## begin ENTRIES SHOWN
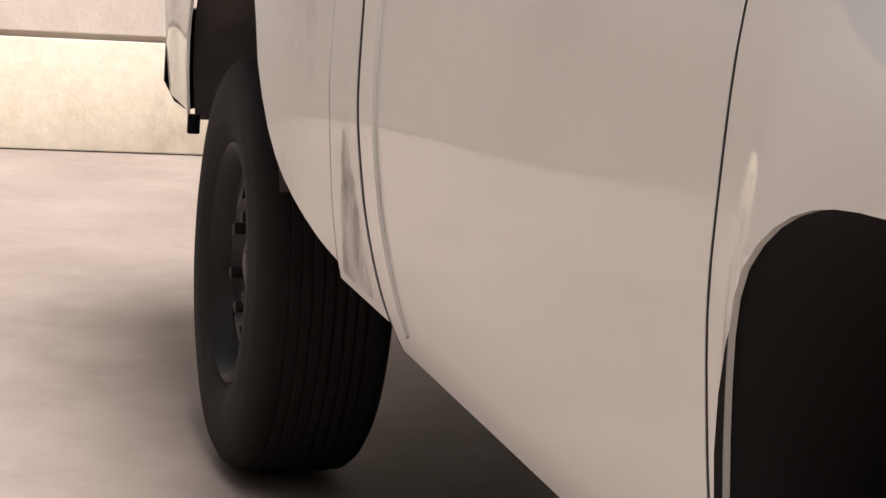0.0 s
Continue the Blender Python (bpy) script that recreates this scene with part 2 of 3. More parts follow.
def curve(points, xs):
    """A smooth curve through rows of (key, value...) at the keys xs; monotone keys."""
    t = np.array([p[0] for p in points], float)
    v = np.array([p[1:] for p in points], float)
    slope = np.gradient(v, t, axis=0)
    for k in range(v.shape[1]):
        d = np.diff(v[:, k]) / np.diff(t)
        for i in range(1, len(t) - 1):
            slope[i, k] = 0 if d[i - 1] * d[i] <= 0 else 2 * d[i - 1] * d[i] / (d[i - 1] + d[i])
        slope[0, k], slope[-1, k] = d[0], d[-1]
    out = []
    for x in np.atleast_1d(xs):
        i = int(np.clip(np.searchsorted(t, x) - 1, 0, len(t) - 2))
        h = t[i + 1] - t[i]
        s = np.clip((x - t[i]) / h, 0, 1)
        out.append((2 * s**3 - 3 * s**2 + 1) * v[i] + (s**3 - 2 * s**2 + s) * h * slope[i] + (3 * s**2 - 2 * s**3) * v[i + 1] + (s**3 - s**2) * h * slope[i + 1])
    return np.array(out)


def value(points, x):
    return float(curve(points, x)[0][0])


def spread(a, b, n):
    """n + 1 numbers from a to b, closer together towards both ends."""
    return [a + (b - a) * (0.5 - 0.5 * math.cos(math.pi * i / n)) for i in range(n + 1)]


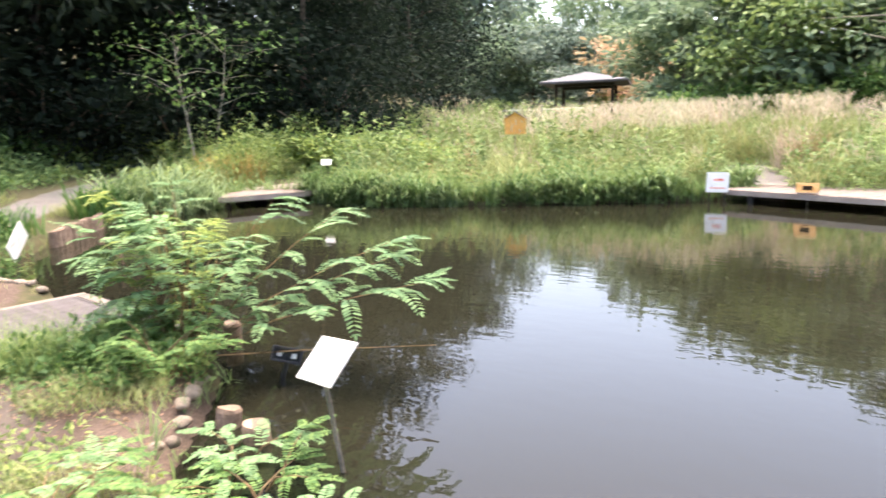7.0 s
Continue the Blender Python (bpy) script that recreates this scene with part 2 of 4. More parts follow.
def box(bm, sx, sy, sz, m=None, bevel=0.0):
    r = bmesh.ops.create_cube(bm, size=1.0)
    vs = r["verts"]
    bmesh.ops.scale(bm, vec=(sx, sy, sz), verts=vs)
    if bevel:
        es = list({e for v in vs for e in v.link_edges})
        g = bmesh.ops.bevel(bm, geom=es, offset=bevel, segments=2, affect="EDGES", profile=0.6)
        vs = list({v for f in g["faces"] for v in f.verts} | {v for v in vs if v.is_valid})
    if m is not None:
        bmesh.ops.transform(bm, matrix=m, verts=vs)
    return vs


def boxpart(name, size, m, material, parent=None, bevel=0.006, label=""):
    bm = bmesh.new()
    box(bm, *size, m, bevel)
    return part(name, bm, material, parent, label)


def tube(bm, pts, radii, sides=7):
    """A tapered tube along points."""
    rings = []
    pts = [Vector(p) for p in pts]
    for i, p in enumerate(pts):
        d = (pts[min(i + 1, len(pts) - 1)] - pts[max(i - 1, 0)]).normalized()
        a = d.orthogonal().normalized()
        c = d.cross(a)
        rings.append([bm.verts.new(p + radii[i] * (math.cos(k * math.tau / sides) * a + math.sin(k * math.tau / sides) * c)) for k in range(sides)])
    for r0, r1 in zip(rings, rings[1:]):
        # align the seams of neighbouring rings
        off = min(range(sides), key=lambda o: (r0[0].co - r1[o].co).length)
        for k in range(sides):
            bm.faces.new((r0[k], r0[(k + 1) % sides], r1[(k + 1 + off) % sides], r1[(k + off) % sides]))
    bm.faces.new(rings[0][::-1])
    bm.faces.new(rings[-1])


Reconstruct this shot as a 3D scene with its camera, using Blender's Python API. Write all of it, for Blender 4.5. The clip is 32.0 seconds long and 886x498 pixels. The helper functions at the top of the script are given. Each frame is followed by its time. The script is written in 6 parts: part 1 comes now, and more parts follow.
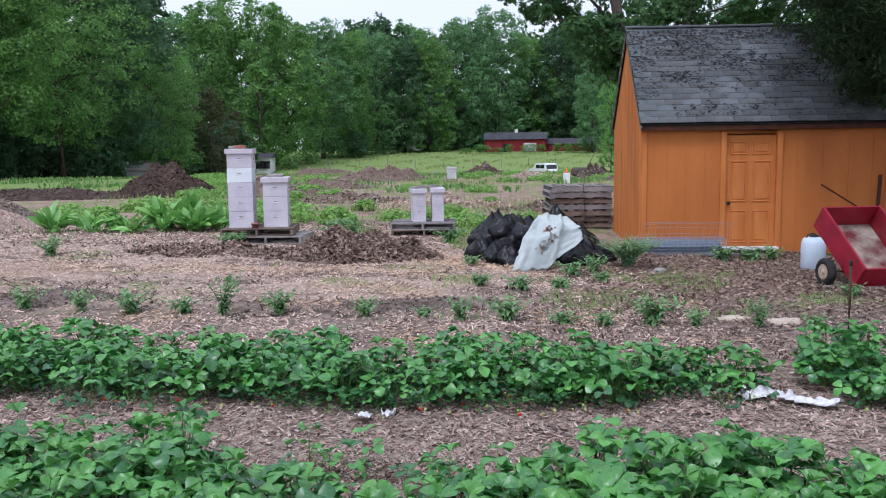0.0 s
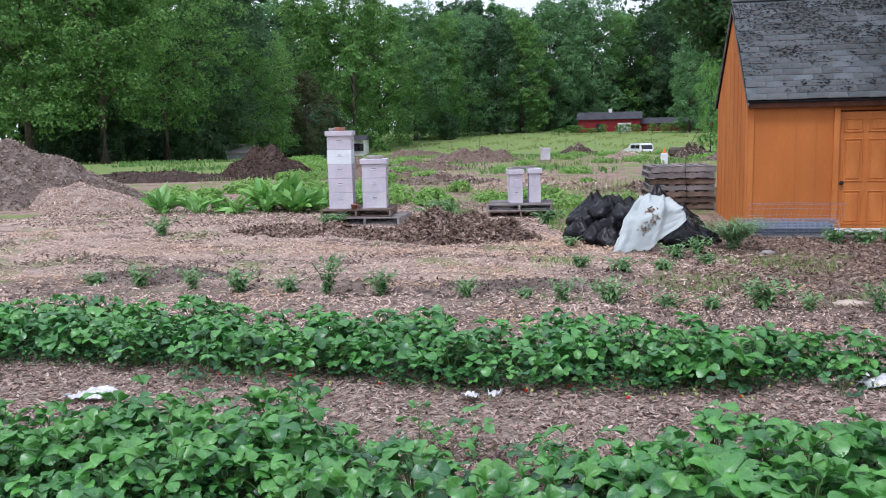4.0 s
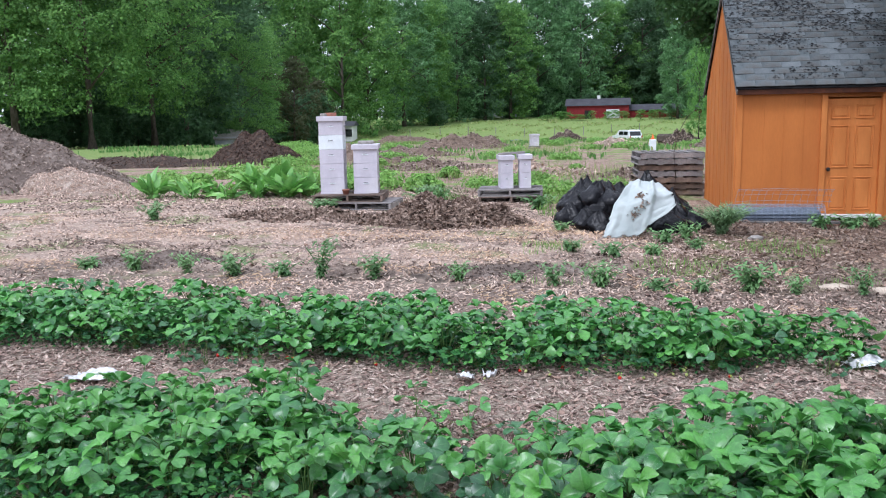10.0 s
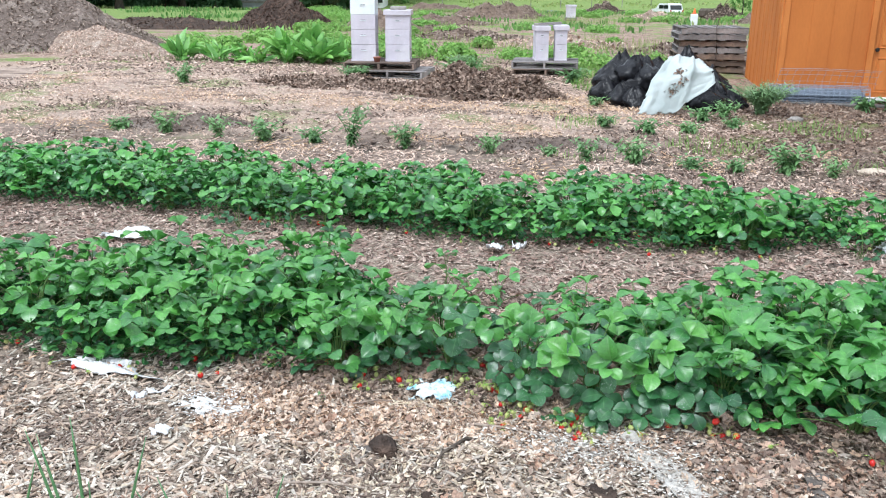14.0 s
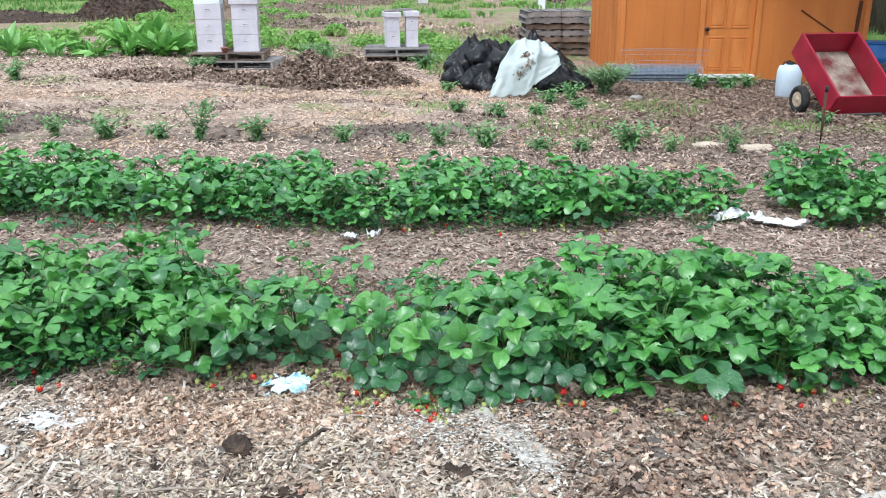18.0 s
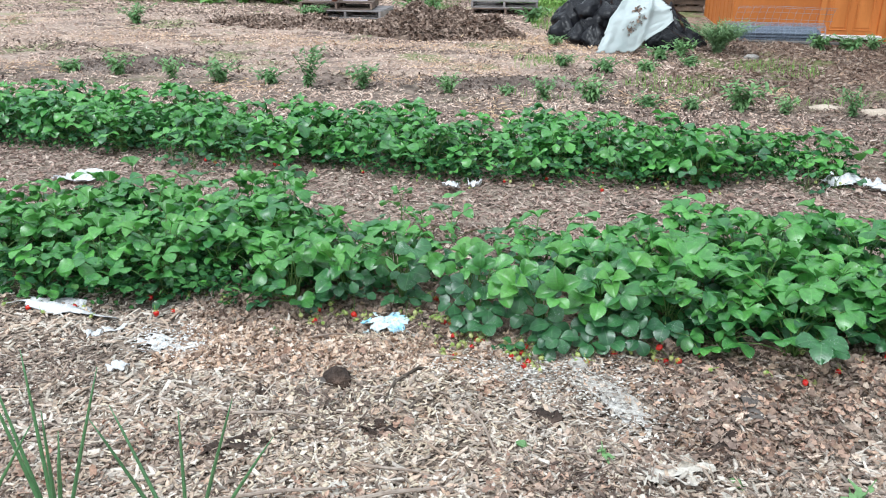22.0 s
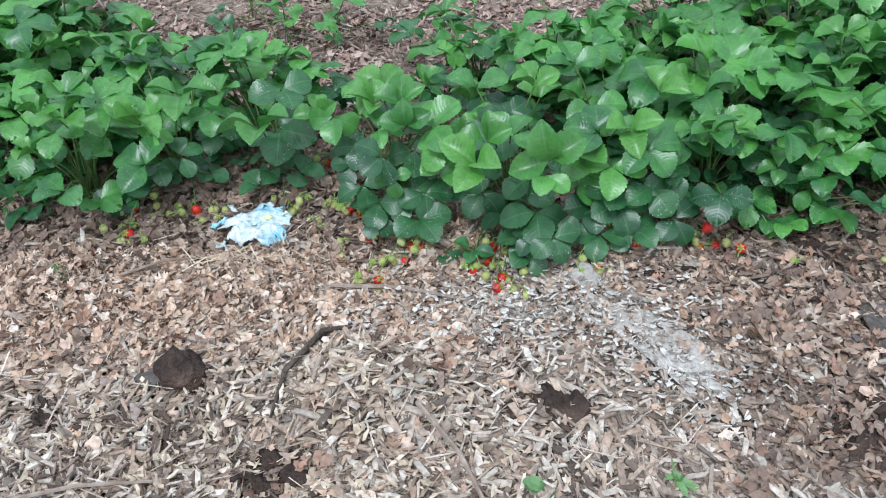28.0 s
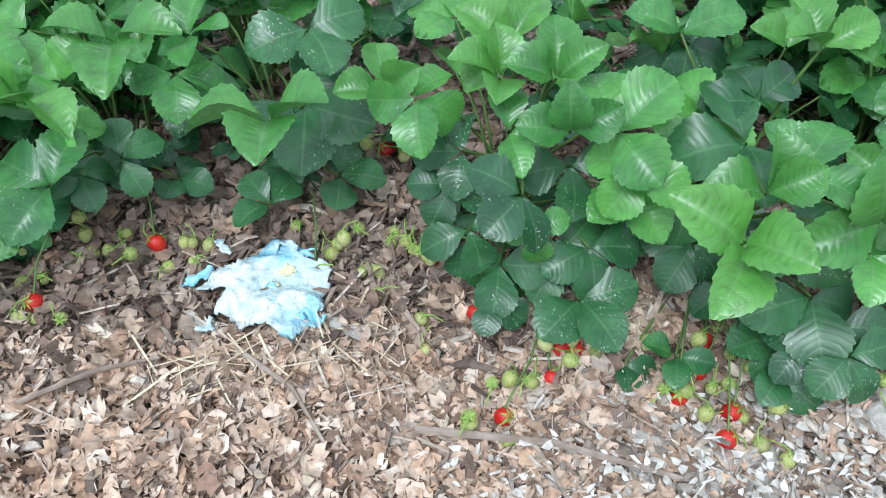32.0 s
## end ENTRIES SHOWN
**TASK DIRECTIONS:** Strip out the images, then output the records above word for word.

**EXPECTED OUTPUT:**
0.0 s
Continue the Blender Python (bpy) script that recreates this scene with part 2 of 3. More parts follow.
def curve(points, xs):
    """A smooth curve through rows of (key, value...) at the keys xs; monotone keys."""
    t = np.array([p[0] for p in points], float)
    v = np.array([p[1:] for p in points], float)
    slope = np.gradient(v, t, axis=0)
    for k in range(v.shape[1]):
        d = np.diff(v[:, k]) / np.diff(t)
        for i in range(1, len(t) - 1):
            slope[i, k] = 0 if d[i - 1] * d[i] <= 0 else 2 * d[i - 1] * d[i] / (d[i - 1] + d[i])
        slope[0, k], slope[-1, k] = d[0], d[-1]
    out = []
    for x in np.atleast_1d(xs):
        i = int(np.clip(np.searchsorted(t, x) - 1, 0, len(t) - 2))
        h = t[i + 1] - t[i]
        s = np.clip((x - t[i]) / h, 0, 1)
        out.append((2 * s**3 - 3 * s**2 + 1) * v[i] + (s**3 - 2 * s**2 + s) * h * slope[i] + (3 * s**2 - 2 * s**3) * v[i + 1] + (s**3 - s**2) * h * slope[i + 1])
    return np.array(out)


def value(points, x):
    return float(curve(points, x)[0][0])


def spread(a, b, n):
    """n + 1 numbers from a to b, closer together towards both ends."""
    return [a + (b - a) * (0.5 - 0.5 * math.cos(math.pi * i / n)) for i in range(n + 1)]


7.0 s
Continue the Blender Python (bpy) script that recreates this scene with part 2 of 4. More parts follow.
def box(bm, sx, sy, sz, m=None, bevel=0.0):
    r = bmesh.ops.create_cube(bm, size=1.0)
    vs = r["verts"]
    bmesh.ops.scale(bm, vec=(sx, sy, sz), verts=vs)
    if bevel:
        es = list({e for v in vs for e in v.link_edges})
        g = bmesh.ops.bevel(bm, geom=es, offset=bevel, segments=2, affect="EDGES", profile=0.6)
        vs = list({v for f in g["faces"] for v in f.verts} | {v for v in vs if v.is_valid})
    if m is not None:
        bmesh.ops.transform(bm, matrix=m, verts=vs)
    return vs


def boxpart(name, size, m, material, parent=None, bevel=0.006, label=""):
    bm = bmesh.new()
    box(bm, *size, m, bevel)
    return part(name, bm, material, parent, label)


def tube(bm, pts, radii, sides=7):
    """A tapered tube along points."""
    rings = []
    pts = [Vector(p) for p in pts]
    for i, p in enumerate(pts):
        d = (pts[min(i + 1, len(pts) - 1)] - pts[max(i - 1, 0)]).normalized()
        a = d.orthogonal().normalized()
        c = d.cross(a)
        rings.append([bm.verts.new(p + radii[i] * (math.cos(k * math.tau / sides) * a + math.sin(k * math.tau / sides) * c)) for k in range(sides)])
    for r0, r1 in zip(rings, rings[1:]):
        # align the seams of neighbouring rings
        off = min(range(sides), key=lambda o: (r0[0].co - r1[o].co).length)
        for k in range(sides):
            bm.faces.new((r0[k], r0[(k + 1) % sides], r1[(k + 1 + off) % sides], r1[(k + off) % sides]))
    bm.faces.new(rings[0][::-1])
    bm.faces.new(rings[-1])


Reconstruct this shot as a 3D scene with its camera, using Blender's Python API. Write all of it, for Blender 4.5. The clip is 32.0 seconds long and 886x498 pixels. The helper functions at the top of the script are given. Each frame is followed by its time. The script is written in 6 parts: part 1 comes now, and more parts follow.
0.0 s
4.0 s
10.0 s
14.0 s
18.0 s
22.0 s
28.0 s
32.0 s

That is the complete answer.